L’Allemagne devrait, elle, assouplir sa rivalité commerciale pour rester attractive : l’ouverture de la Baltique, plus éloignée et plus difficile d’accès, sera susceptible d’apporter un vent d’air frais aux investisseurs, d’autant que les nouvelles générations de turbines et les volumes conséquents de capacités installées occasionneront des opportunités supplémentaires de réduction de coûts. Des TRI de l’ordre de 6% à 9% pourraient ainsi être escomptés.
Enfin, l’émergence de projets en Pologne, Suède, Estonie et Irlande, où les volumes seront moins conséquents mais relativement rémunérateurs, représente un relai de croissance limité mais distinctif (près de 10% du marché européen selon les chiffres de WindEurope), où les difficultés d’accès et la dépendance industrielle pourraient générer des TRI supérieurs à 8%, voire plus en considérant la prime de risque afférente à certains pays.
Quel est le message politique derrière ces prix bas ?
Parallèlement à cette analyse, nous soulignons que la baisse, même provisoire, des exigences de rentabilité des acteurs, ne peut se justifier à elle seule par le jeu concurrentiel qui s’est naturellement établi sur le marché, ainsi que par une meilleure maîtrise des risques projets.
Ces raisons plus ou moins assumés nous semblent aussi prendre pour origine la volonté d’adresser un message politique au niveau européen – sinon mondial – de la part des acteurs de la filière, et en premier lieu par les développeurs / énergéticiens.
À leurs yeux, il est sans doute temps de renforcer sur le long terme la crédibilité de la filière au sein des politiques énergétiques et industrielles des Etats, et de favoriser son poids stratégique dans la transition énergétique, en renforçant sa compétitivité économique relative vis-à-vis des autres filières alternatives.
Ce message semble d’ailleurs porter ses fruits si on écoute les dernières déclarations de certains chefs d’Etats ou responsables politiques européens, qui vont même jusqu’à affirmer que l’éolien offshore représente un levier décisif voire critique pour atteindre les objectifs climatiques de l’Europe à l’horizon 2030.

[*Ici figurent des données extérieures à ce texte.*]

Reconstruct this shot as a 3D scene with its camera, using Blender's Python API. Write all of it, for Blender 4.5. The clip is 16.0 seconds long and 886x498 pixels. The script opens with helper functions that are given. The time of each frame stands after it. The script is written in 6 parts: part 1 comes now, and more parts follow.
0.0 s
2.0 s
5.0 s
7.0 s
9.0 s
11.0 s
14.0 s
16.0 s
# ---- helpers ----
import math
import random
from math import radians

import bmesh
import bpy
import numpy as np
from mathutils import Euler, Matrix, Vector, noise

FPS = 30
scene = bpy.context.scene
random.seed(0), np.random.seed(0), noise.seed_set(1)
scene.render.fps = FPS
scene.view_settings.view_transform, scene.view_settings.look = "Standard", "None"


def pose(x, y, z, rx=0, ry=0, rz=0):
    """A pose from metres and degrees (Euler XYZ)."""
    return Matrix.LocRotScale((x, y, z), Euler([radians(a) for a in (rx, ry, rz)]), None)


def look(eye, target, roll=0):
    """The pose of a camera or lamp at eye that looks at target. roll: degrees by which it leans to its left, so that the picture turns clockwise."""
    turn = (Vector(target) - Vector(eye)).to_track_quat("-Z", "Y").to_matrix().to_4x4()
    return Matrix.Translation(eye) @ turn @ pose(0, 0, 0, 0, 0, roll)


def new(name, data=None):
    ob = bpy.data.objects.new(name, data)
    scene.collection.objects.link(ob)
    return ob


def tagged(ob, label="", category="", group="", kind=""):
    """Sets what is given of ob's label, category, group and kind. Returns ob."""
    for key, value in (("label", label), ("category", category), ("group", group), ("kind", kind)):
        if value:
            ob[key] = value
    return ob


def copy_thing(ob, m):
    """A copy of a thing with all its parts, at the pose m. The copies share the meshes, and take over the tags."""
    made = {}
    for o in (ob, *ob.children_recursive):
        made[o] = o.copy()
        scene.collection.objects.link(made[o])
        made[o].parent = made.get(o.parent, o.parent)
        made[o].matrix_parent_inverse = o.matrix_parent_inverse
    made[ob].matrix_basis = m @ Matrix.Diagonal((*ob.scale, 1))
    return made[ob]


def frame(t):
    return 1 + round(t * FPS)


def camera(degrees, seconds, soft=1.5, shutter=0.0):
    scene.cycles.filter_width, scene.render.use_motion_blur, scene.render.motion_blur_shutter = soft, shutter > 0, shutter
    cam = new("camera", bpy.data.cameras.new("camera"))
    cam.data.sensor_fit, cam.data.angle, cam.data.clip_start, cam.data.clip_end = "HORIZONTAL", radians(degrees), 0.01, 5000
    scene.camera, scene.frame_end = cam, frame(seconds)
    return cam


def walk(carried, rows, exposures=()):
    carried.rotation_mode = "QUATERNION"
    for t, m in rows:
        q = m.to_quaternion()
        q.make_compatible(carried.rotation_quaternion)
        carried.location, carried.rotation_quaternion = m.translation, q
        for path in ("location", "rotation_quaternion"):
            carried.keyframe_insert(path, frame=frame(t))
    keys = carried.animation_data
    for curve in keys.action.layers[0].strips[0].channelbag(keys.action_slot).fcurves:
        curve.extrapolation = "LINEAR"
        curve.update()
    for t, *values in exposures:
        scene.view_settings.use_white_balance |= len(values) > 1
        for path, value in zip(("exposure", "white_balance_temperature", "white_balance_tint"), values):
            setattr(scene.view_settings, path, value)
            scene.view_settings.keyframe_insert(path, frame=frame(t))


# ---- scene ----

Tous ces projets verront-ils le jour sur la base de ces repères économiques ? Et si oui : pour quel partage de la valeur au sein des acteurs de la filière ?
Une composante significative des récentes enchères à bas prix se retrouve dans une asymétrie potentielle quant au partage de la valeur entre développeurs et industriels de la supply chain.
L’ingénierie financière et contractuelle menée par les développeurs vise en effet et selon notre compréhension un transfert du risque et une pression sur les coûts importante auprès des différents maillons de la supply-chain, et ceci sur l’ensemble des lots couramment attribués (turbines, fondations, sous-stations, raccordement, installation, …).
Les questions clés permettant de répondre aux interrogations concernant la capacité des acteurs de la filière à répondre à ces prix bas, convergent finalement en ce sens : les industriels et fournisseurs de rang 1 arriveront-ils à répondre aux exigences de coûts que les développeurs ont retenu dans leur évaluation économique ?
La réponse à cette question cruciale permettra de renforcer les chances de voir ces projets arriver à leur terme, et en premier lieu de franchir le jalon critique de la décision final d’investissement.